DO THIS -
Repeat, exactly as written, every line from the one holding "radians(degrees), 0.01, 5000" through the one holding "scene.view_settings.keyframe_insert(path, frame=frame(t))". Leave out all other lines.

· · · ·

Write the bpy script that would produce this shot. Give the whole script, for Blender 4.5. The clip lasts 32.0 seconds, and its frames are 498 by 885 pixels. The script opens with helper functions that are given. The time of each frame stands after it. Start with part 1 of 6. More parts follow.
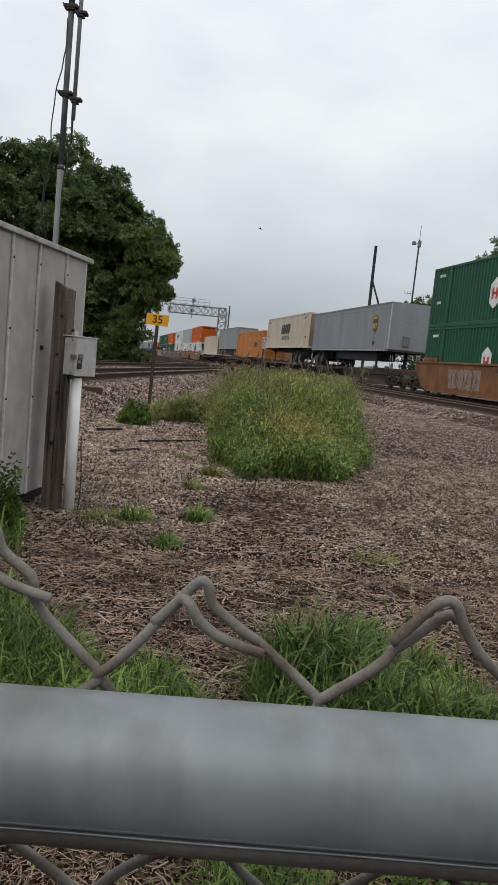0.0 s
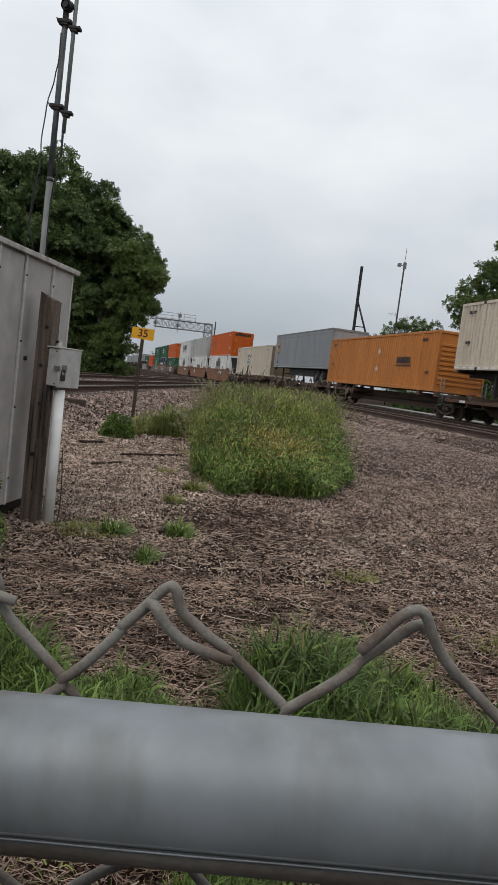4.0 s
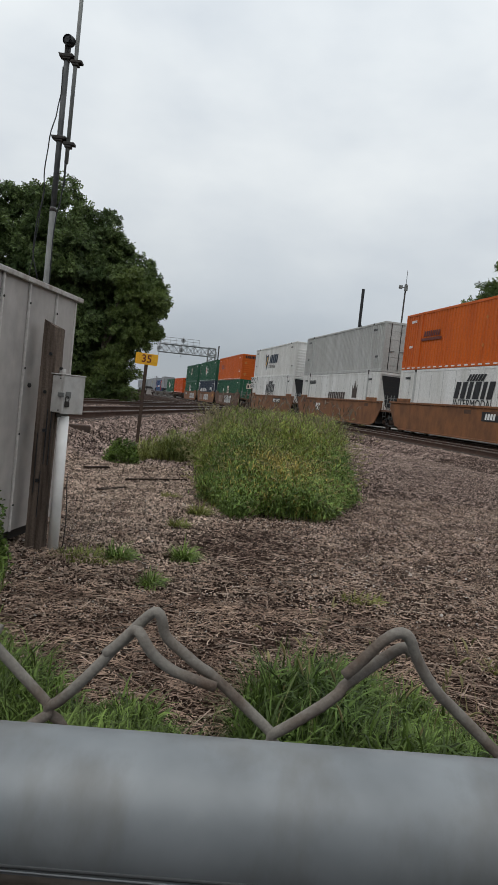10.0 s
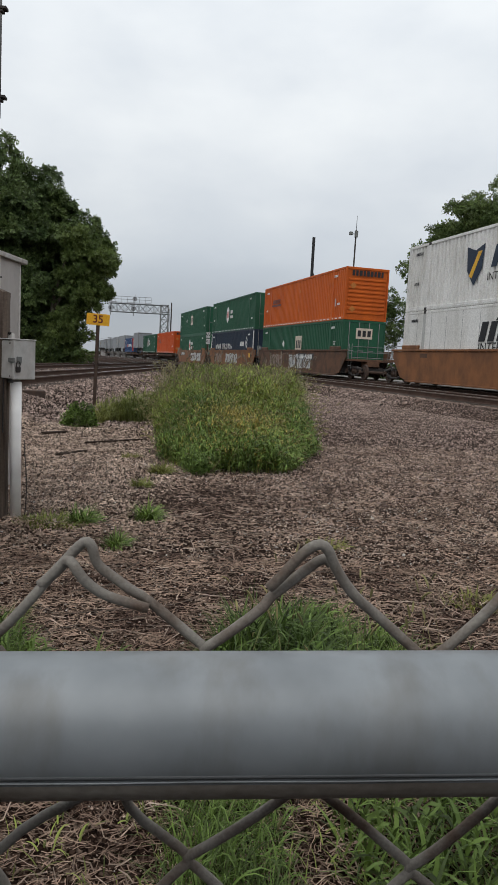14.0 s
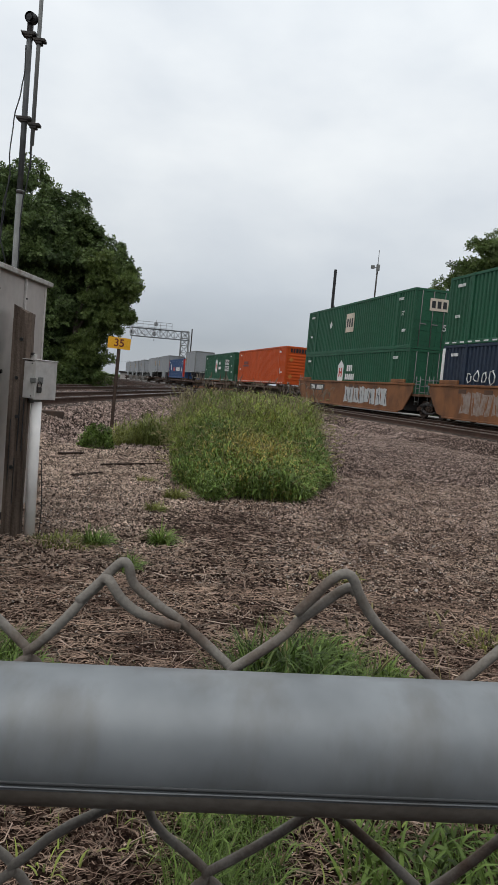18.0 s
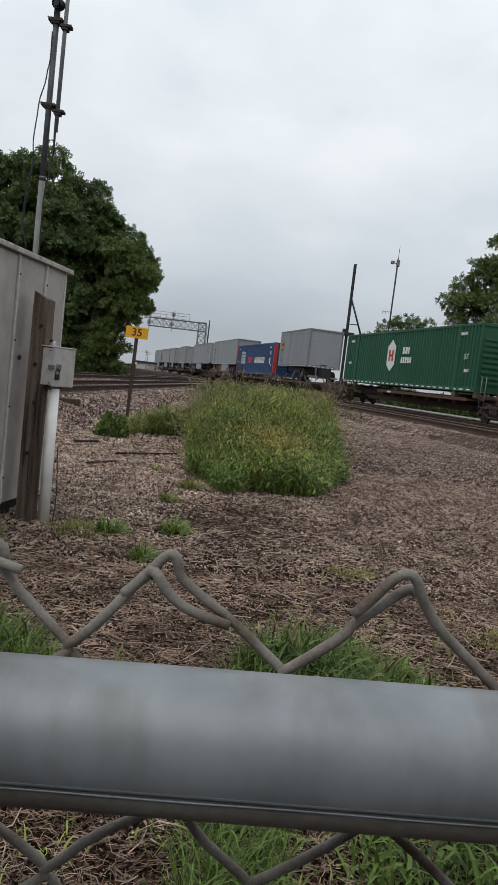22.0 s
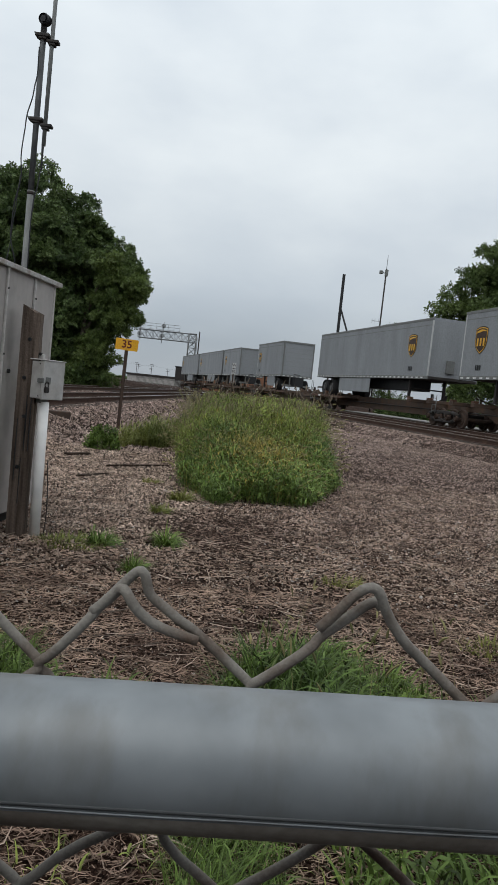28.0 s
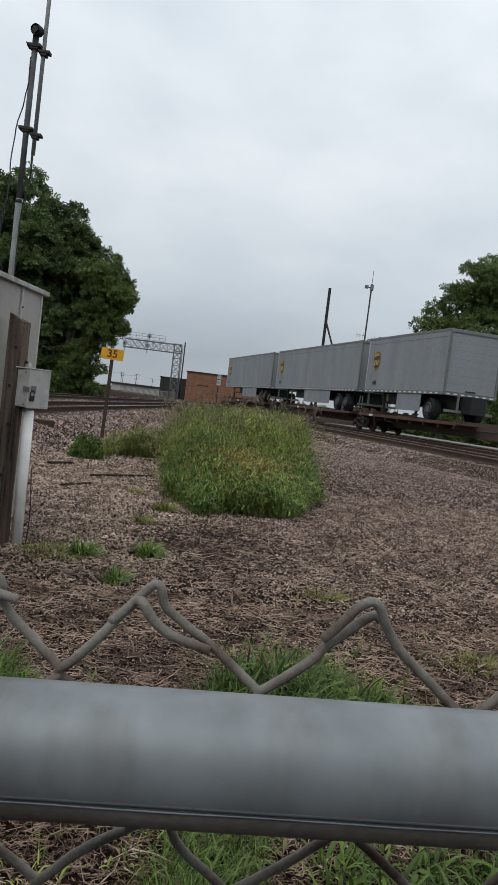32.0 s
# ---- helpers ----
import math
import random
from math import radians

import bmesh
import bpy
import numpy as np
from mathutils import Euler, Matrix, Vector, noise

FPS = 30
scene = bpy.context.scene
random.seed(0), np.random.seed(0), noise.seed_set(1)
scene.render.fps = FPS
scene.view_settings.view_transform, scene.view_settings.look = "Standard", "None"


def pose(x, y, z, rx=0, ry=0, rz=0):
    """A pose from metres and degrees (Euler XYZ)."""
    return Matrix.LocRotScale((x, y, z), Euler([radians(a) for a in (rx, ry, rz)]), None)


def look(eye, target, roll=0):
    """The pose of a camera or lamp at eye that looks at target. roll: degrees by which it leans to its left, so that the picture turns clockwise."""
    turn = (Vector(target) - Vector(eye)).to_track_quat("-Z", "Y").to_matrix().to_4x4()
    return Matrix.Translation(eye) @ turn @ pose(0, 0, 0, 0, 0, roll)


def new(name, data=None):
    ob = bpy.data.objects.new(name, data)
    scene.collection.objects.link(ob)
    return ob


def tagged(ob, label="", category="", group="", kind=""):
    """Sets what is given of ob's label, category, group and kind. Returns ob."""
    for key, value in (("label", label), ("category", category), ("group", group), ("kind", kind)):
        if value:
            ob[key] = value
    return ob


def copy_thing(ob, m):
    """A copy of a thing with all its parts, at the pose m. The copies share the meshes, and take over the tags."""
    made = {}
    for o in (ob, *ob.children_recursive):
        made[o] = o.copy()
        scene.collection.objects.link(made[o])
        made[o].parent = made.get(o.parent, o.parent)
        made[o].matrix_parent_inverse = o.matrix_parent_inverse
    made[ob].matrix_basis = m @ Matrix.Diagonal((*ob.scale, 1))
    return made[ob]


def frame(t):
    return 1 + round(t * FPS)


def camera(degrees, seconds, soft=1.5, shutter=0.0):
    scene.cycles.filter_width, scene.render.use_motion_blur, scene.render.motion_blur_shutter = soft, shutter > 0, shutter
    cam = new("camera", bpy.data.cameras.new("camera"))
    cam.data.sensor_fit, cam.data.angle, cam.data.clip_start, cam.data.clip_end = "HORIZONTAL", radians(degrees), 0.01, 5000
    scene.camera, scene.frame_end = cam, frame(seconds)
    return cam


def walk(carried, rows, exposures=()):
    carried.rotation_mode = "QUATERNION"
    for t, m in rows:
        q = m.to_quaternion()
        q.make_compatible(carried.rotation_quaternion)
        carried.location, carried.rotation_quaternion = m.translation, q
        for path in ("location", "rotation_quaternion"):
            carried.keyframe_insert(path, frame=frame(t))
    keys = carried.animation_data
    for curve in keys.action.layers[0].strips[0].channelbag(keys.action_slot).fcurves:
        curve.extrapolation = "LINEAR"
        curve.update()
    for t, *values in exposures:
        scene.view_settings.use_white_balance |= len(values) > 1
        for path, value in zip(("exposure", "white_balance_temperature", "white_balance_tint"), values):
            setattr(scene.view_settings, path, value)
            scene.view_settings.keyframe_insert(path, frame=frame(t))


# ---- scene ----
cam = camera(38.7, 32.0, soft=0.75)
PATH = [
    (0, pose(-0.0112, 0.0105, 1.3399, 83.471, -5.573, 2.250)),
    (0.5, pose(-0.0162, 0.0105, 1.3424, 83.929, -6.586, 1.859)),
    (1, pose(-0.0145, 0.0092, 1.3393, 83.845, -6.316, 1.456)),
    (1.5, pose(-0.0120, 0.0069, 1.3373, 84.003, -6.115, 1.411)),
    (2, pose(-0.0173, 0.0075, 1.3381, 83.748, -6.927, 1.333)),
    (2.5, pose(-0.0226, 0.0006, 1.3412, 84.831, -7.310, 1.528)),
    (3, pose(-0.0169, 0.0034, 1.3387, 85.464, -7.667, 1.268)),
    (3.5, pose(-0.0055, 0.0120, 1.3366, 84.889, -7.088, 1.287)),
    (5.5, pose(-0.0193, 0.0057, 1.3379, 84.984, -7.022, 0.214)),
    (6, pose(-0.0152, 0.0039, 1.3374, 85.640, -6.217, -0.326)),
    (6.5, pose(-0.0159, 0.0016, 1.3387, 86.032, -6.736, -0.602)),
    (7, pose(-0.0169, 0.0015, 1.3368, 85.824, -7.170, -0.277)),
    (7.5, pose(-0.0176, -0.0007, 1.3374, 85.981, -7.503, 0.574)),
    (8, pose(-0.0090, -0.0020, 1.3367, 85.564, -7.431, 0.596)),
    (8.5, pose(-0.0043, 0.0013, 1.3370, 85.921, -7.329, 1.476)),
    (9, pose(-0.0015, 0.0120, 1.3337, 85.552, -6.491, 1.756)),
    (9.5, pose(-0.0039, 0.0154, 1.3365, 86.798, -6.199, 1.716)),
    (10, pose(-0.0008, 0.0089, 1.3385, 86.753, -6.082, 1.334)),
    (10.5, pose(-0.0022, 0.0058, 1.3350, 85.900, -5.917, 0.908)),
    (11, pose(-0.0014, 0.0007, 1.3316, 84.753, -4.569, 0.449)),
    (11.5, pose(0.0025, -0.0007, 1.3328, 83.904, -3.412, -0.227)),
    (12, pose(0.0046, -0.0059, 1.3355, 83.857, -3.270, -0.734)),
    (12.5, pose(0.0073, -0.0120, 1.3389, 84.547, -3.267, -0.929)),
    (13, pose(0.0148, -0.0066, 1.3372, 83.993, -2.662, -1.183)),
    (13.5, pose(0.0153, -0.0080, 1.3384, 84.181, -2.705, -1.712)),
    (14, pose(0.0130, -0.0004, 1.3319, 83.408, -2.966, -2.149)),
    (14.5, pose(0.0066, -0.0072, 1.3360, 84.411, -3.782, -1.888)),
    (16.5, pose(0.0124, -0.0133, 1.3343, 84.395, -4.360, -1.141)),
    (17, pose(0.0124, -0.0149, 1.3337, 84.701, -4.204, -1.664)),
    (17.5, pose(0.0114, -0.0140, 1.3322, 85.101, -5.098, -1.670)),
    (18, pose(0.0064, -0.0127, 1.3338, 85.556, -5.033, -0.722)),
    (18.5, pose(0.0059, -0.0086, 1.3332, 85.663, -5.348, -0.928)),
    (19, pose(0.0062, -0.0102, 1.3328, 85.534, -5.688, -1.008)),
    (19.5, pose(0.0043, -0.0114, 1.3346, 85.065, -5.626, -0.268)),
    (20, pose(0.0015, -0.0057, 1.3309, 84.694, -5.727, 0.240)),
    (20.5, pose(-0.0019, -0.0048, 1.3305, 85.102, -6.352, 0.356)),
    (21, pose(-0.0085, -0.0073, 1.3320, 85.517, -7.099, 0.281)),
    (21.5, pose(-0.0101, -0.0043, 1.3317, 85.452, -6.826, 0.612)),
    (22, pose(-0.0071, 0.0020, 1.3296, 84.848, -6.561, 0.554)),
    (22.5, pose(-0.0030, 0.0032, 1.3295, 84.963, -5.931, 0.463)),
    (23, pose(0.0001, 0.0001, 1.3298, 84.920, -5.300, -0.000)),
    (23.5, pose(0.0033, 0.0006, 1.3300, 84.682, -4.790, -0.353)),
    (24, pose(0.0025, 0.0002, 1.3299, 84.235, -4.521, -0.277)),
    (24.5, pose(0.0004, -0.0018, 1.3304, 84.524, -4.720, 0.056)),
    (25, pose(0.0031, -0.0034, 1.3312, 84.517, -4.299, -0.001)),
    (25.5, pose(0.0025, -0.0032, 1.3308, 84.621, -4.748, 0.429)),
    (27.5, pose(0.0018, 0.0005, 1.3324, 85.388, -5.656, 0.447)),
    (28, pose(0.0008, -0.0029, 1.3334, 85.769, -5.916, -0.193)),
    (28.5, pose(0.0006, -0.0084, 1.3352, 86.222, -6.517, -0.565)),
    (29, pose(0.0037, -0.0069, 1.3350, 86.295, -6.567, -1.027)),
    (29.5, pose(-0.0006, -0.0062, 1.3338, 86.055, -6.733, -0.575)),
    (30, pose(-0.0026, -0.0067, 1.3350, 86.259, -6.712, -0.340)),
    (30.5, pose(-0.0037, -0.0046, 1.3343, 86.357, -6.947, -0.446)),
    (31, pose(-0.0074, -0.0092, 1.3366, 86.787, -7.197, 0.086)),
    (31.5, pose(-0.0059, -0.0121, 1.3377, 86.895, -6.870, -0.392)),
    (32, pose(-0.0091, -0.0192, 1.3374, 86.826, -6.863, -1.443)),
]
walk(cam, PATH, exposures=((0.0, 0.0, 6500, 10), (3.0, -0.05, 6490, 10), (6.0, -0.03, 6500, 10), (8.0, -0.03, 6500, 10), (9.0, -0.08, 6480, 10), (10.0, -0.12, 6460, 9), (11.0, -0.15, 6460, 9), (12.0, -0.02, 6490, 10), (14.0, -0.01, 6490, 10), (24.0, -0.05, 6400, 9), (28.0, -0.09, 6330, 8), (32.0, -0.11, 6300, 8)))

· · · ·

FULL SOLUTION -
    cam.data.sensor_fit, cam.data.angle, cam.data.clip_start, cam.data.clip_end = "HORIZONTAL", radians(degrees), 0.01, 5000
    scene.camera, scene.frame_end = cam, frame(seconds)
    return cam


def walk(carried, rows, exposures=()):
    carried.rotation_mode = "QUATERNION"
    for t, m in rows:
        q = m.to_quaternion()
        q.make_compatible(carried.rotation_quaternion)
        carried.location, carried.rotation_quaternion = m.translation, q
        for path in ("location", "rotation_quaternion"):
            carried.keyframe_insert(path, frame=frame(t))
    keys = carried.animation_data
    for curve in keys.action.layers[0].strips[0].channelbag(keys.action_slot).fcurves:
        curve.extrapolation = "LINEAR"
        curve.update()
    for t, *values in exposures:
        scene.view_settings.use_white_balance |= len(values) > 1
        for path, value in zip(("exposure", "white_balance_temperature", "white_balance_tint"), values):
            setattr(scene.view_settings, path, value)
            scene.view_settings.keyframe_insert(path, frame=frame(t))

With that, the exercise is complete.